This year’s Chinese Young Women in Science Fellowship awards were given at a ceremony in Beijing on November 9. Five winners were picked from 48 candidates aged 33 to 40.
Selection of the annual award was co-organized by the All-China Women’s Federation (ACWF), China Association for Science and Technology, Chinese National Commission for UNESCO and L’Oréal China Co., Ltd.
The five winners of this year’s award were a psychiatry professor, conservation biology professor, the national bird flu laboratory director and two women involved in cancer research.
Gu Xiulian, vice chairwoman of the National People’s Congress Standing Committee and president of the ACWF, said all Chinese women engaged in science and technology should take the winners as models and make more breakthroughs in scientific development for the country.
Li Tao
Li Tao is a professor of psychology at West China Hospital and has been engaged in research for many years, especially into hereditary schizophrenia, leading more than ten domestic and international cooperative research projects.
The molecular genetics of mental illness is viewed as a difficult topic for modern psychiatry. Results of her innovative work in this field have been backed by international research groups and greatly advanced by fundamental psychiatric research in western China.
Having no regard for altitude sickness, Li has been to Tibet many times to teach molecular genetics at Tibet University Medical Science School and help researchers there carry out research into endemic diseases.
Li Tao was given an additional award for making a special contribution to western China.
Lu Zhi
One of the most respected panda experts in the world, Lu Zhi conducted research into the ecology, social ethology, conservation biology and population molecular genetics of the giant panda from 1985 to 1995.
As a professor and supervisor of conservation biology doctorates at Peking University, Lu Zhi led a team in western China to monitor dynamic key ecosystems and biodiversity and establish a shared database.
She joined the China Office of the WWF in 1995 and was a Chinese program officer of species and nature reserves until 2000, engaged in promoting eco-tourism to establish mutual development of nature reserves and communities.
In 2002, Lu founded the Chinese office of Conservation International, aiming to solve complex biodiversity issues through exploiting science, policy and market advantages.
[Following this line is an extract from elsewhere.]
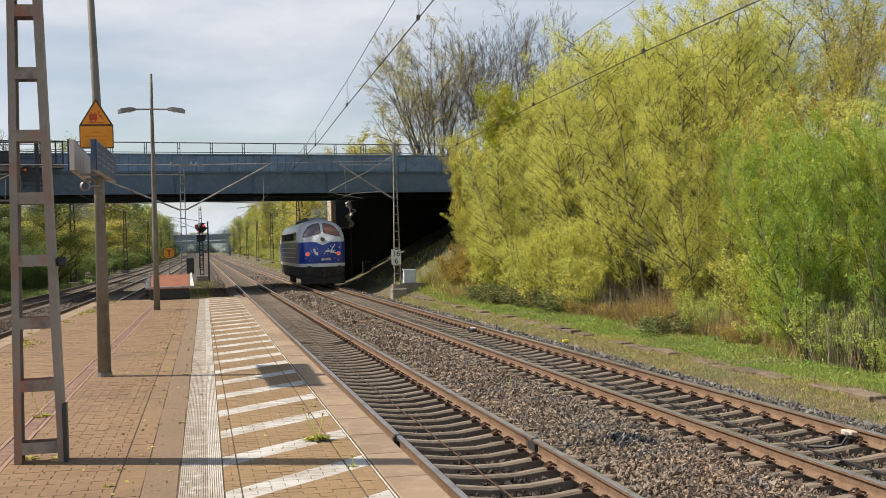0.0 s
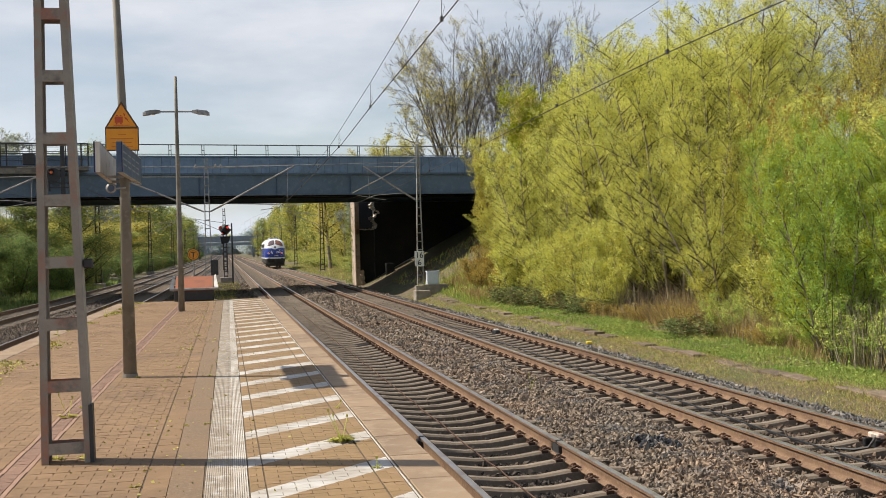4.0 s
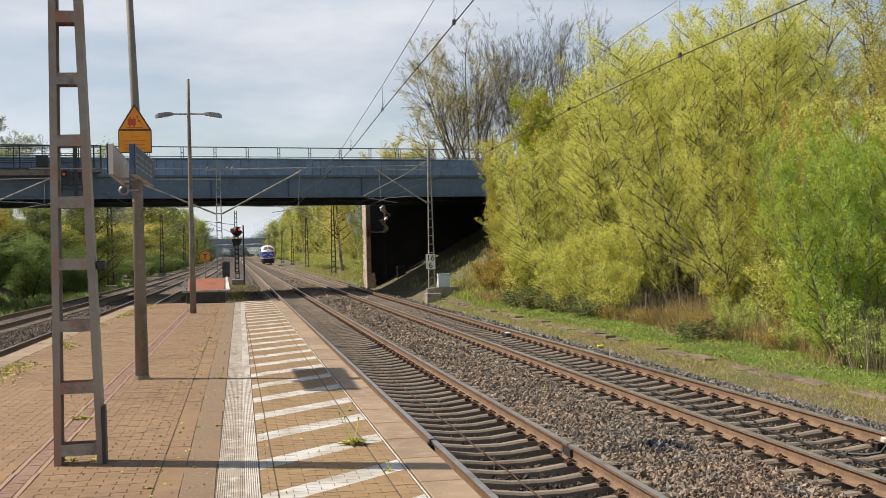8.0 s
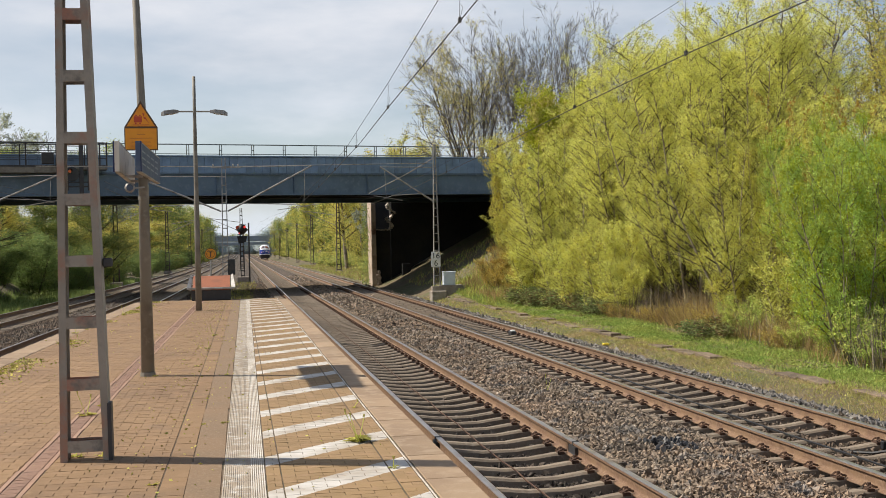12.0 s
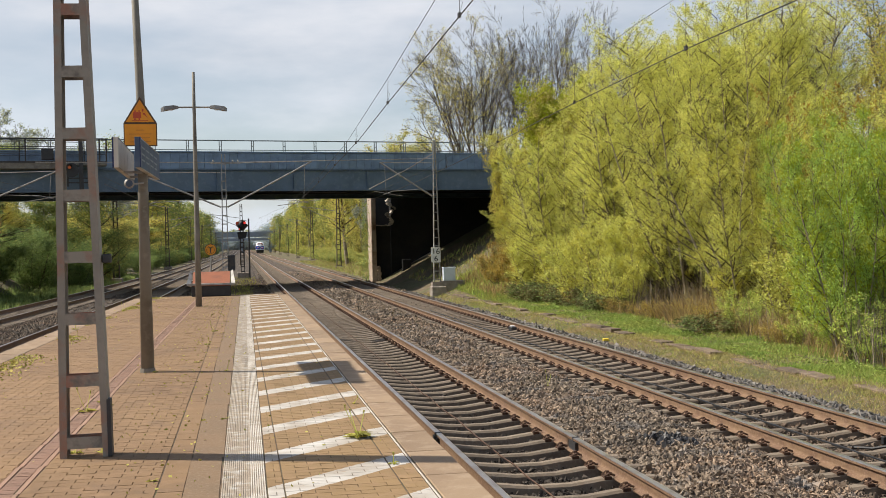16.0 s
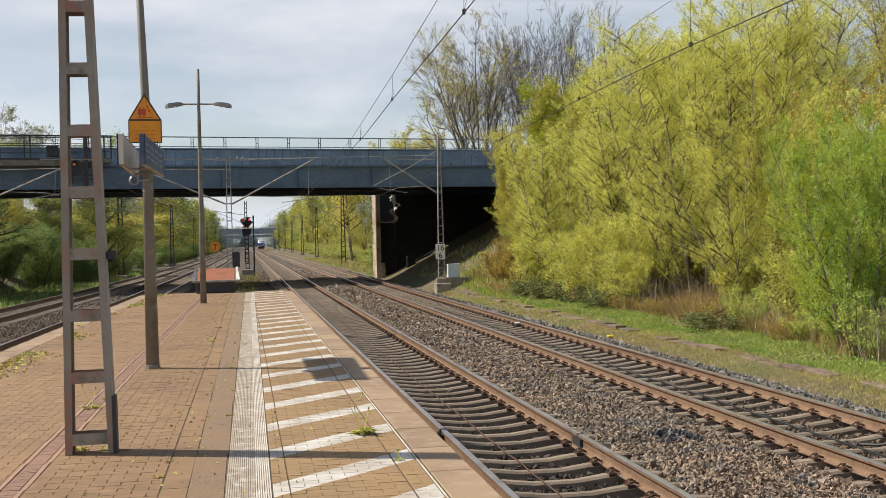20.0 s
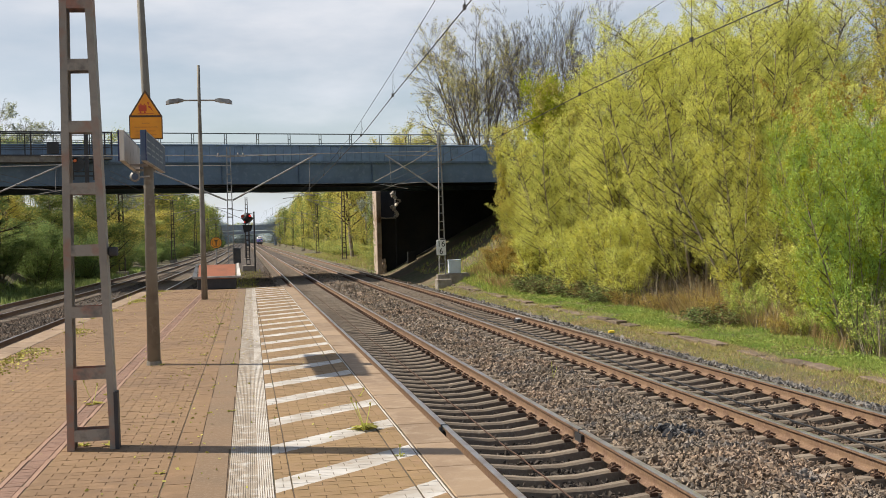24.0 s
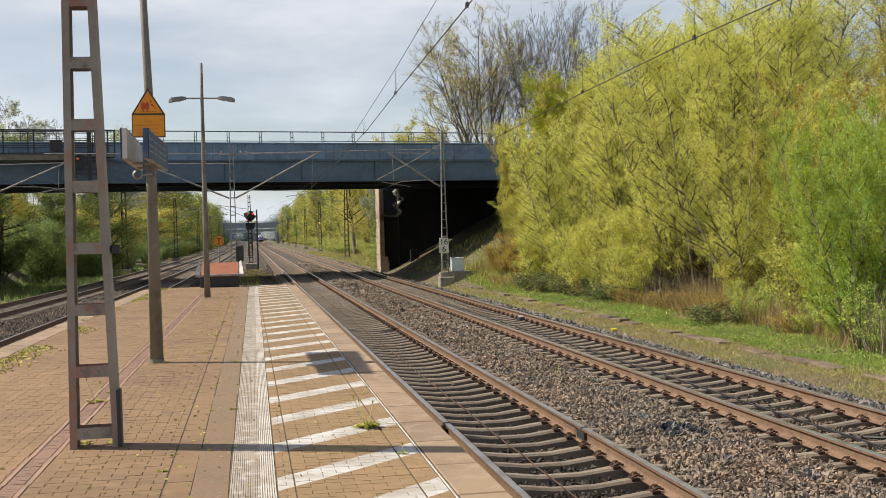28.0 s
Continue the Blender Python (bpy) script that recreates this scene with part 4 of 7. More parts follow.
def make_abutments():
    s = Shape().box(9.44, 9.79, 84.2, 86.6, -1.4, 5.0, 0.03)
    rng = random.Random(41)
    for k in range(22):  # spalled corner and rubble at its foot
        z = -1.2 + 0.05 * k + rng.uniform(0, 0.05)
        s.box(-0.1, 0.1, -0.12, 0.12, -0.07, 0.07, 0.02, at=pose(9.86 + rng.uniform(-0.05, 0.12) * (1.6 - 0.05 * k), 84.25 + rng.uniform(-0.1, 0.1), z, rng.uniform(-30, 30), rng.uniform(-30, 30), rng.uniform(0, 90)))
    tagged(part("bridge_pier", s, M["pier"]), "brown stained concrete bridge pier beside the track", "pier", kind="structure")
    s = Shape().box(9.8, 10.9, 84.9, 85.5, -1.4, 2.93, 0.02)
    tagged(part("wing_wall", s, M["concrete_dark"]), "wing wall beside the pier, coloured near-black for shade", "wall", kind="structure")
    s, rng = Shape(), random.Random(4)
    for k in range(30):
        x = 10.88 + rng.uniform(-0.07, 0.07) + 0.16 * math.sin(k * 0.42) + (0.22 if 12 < k < 20 else 0)
        turn = pose(x, 84.9, 2.96 + 0.068 * k, rng.uniform(-25, 25), rng.uniform(-30, 30), rng.uniform(-25, 25))
        w, h = rng.uniform(0.05, 0.12), rng.uniform(0.03, 0.07)
        s.box(-w, w, -0.1, 0.2, -h, h, 0.02, at=turn)
    for k in range(16):
        turn = pose(9.86 + 0.066 * k, 84.85, 2.93 + rng.uniform(-0.03, 0.03), rng.uniform(-15, 15), rng.uniform(-18, 18), 0)
        s.box(-0.055, 0.055, -0.05, 0.1, -0.035, rng.uniform(0.02, 0.05), 0.012, at=turn)
    s.box(9.795, 9.84, 84.85, 85.1, 3.04, 4.8, 0.01)
    tagged(part("broken_wall_edge", s, M["broken"]), "pale broken concrete edge above the wing wall", "wall", kind="structure")
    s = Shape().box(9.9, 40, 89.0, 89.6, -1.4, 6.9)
    tagged(part("abutment_wall", s, M["concrete_dark"]), "retaining wall behind the bridge, coloured near-black for shade", "wall", kind="structure")
    # added wall, screens the sky-lit one behind so the opening stays dark
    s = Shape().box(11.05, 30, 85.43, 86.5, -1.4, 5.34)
    tagged(part("abutment_wall", s, M["concrete_dark"]), "added near-black wall under the bridge's rear edge", "wall", kind="structure")
    # added slab, hidden against the soffit, keeps sun off the slope below
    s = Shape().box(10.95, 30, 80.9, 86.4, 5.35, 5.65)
    tagged(part("approach_slab", s, M["concrete_dark"]), "added slab that shades the slope behind the bridge", "slab", kind="structure")
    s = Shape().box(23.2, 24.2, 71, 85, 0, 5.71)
    tagged(part("abutment_wall", s, M["concrete_dark"]), "near-black abutment wall at the top of the slope", "wall", kind="structure")
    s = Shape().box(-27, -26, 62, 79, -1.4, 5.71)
    tagged(part("abutment_wall", s, M["concrete_dark"]), "near-black abutment wall beyond the outer track", "wall", kind="structure")
    s = Shape()
    s.add([(x, y, z + d) for x, z in ((10.25, -1.2), (14.4, 1.03)) for y, d in ((84.9, -0.5), (84.9, 0.05), (85.4, 0.12), (85.4, -0.5))],
          [(0, 1, 2, 3), (4, 5, 6, 7), (0, 1, 5, 4), (1, 2, 6, 5), (2, 3, 7, 6), (3, 0, 4, 7)])
    tagged(part("slope_edging", s, M["broken"]), "pale concrete edging up the slope under the bridge", "edging", kind="structure")
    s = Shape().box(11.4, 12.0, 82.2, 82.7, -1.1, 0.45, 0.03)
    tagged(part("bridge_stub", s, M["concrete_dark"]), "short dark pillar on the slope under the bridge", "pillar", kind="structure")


make_abutments()


def make_signal_gantry():
    """A railed walkway on the bridge's near face with a signal hung below it."""
    g = thing("signal_gantry", "brown railed signal walkway on the bridge face", "gantry", pose(0.226, 67.63, -0.213, 0, 0, 10.8) @ Matrix.Diagonal((1.1342, 1.1342, 1.1342, 1)))
    x0, x1 = -16.0, -6.55
    part("floor", Shape().box(x0, -8.9, -0.35, 0.5, 5.5, 5.82, 0.01).box(-8.9, x1, -0.35, 0.5, 5.66, 5.76), M["pole"], g, "brown weathered walkway edge")
    part("floor_lip", Shape().box(x0, x1, -0.38, -0.352, 5.78, 5.86), M["dark"], g)
    for z, r in ((6.94, 0.03), (6.86, 0.018), (6.55, 0.018), (6.2, 0.018)):
        part("rail_bar", Shape().tube([(x0, -0.3, z), (x1 - 0.15, -0.3, z), (x1, -0.15, z), (x1, 0.5, z)], r, 6), M["dark"], g)
        part("rail_bar", Shape().tube([(x0, 0.42, z - 0.03), (-7.6, 0.42, z - 0.03)], r * 0.8, 6), M["dark"], g)
    for x in (-15.0, -13.3, -11.6, -10.25, -8.6, -7.3, -6.9, -6.58):
        part("post", Shape().box(x - 0.035, x + 0.035, -0.34, -0.27, 5.82, 6.96), M["dark"], g)
        part("post", Shape().box(x - 0.28, x - 0.23, 0.40, 0.45, 5.82, 6.9), M["dark"], g)
    part("equipment_box", Shape().box(-9.55, -9.0, -0.62, -0.36, 5.9, 6.45, 0.02), M["black"], g, "black equipment box")
    cage = part("hanger", Shape().box(-7.86, -7.66, -0.42, -0.34, 4.35, 6.95).box(-7.48, -7.4, -0.42, -0.36, 4.65, 6.9).box(-8.42, -7.4, -0.42, -0.36, 4.8, 4.87).box(-8.42, -7.4, -0.42, -0.36, 5.02, 5.07).box(-8.42, -8.34, -0.42, -0.36, 4.65, 5.6), M["dark"], g, "dark hanging signal frame")
    screen = part("signal_screen", Shape().tube([(-8.2, -0.52, 5.42), (-8.2, -0.42, 5.42)], 0.34, 16), M["black"], cage, "round black signal screen")
    part("lens", Shape().tube([(-8.3, -0.60, 5.55), (-8.3, -0.54, 5.55)], 0.075, 12), M["lamp_amber"], screen, "lit orange-red signal lens")
    part("hood", Shape().tube([(-8.3, -0.8, 5.57), (-8.3, -0.52, 5.57)], 0.12, 10, False), M["dark"], screen)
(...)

Lu Zhi has won many national prizes, including “one of the ten distinguished youths of China.”
In 1999, the New York Times elected Lu as one of the six young people deserving attention in the future China.
Liu Zhihua
Liu Zhihua is a researcher in a national key laboratory of oncology at the Chinese Academy of Medical Sciences tumor hospital, and her research has been supported by funds raised especially for China’s distinguished youths.
Liu has been engaged in research into tumor molecular biology for many years. Her independent research into the gene expression pattern of esophageal cancer has obtained great achievements, which have brought her many national awards.
Chen Hualan
Chen Hualan is director of the National Bird Flu Reference Laboratory at the Chinese Academy of Agricultural Sciences’ Harbin Veterinary Institute.
Under Chen, inactivated vaccines targeting the H5N2 and H5N1 bird flu virus strains have been developed and 4 billion applied by the beginning of 2005, helping to effectively control the disease’s spread and producing an estimated economic benefit of 30 billion yuan (US$3.6 billion).
Chen has attended emergency bird flu control meetings organized by the UN’s Food and Agricultural Organization, World Organization for Animal Health, and WHO many times as the Ministry of Agriculture’s special expert.
Zeng Rong
Zeng Rong is a researcher at the Institute of Biochemistry and Cell Biology of the Shanghai Institute for Biological Sciences.
She has been engaged in developing technology in protein group research and establishing a large-scale research platform.
The research team headed by Zeng has obtained information on variant proteins in liver cancers and their surrounding tissues, the findings of which could help to understand the occurrence and development of the disease.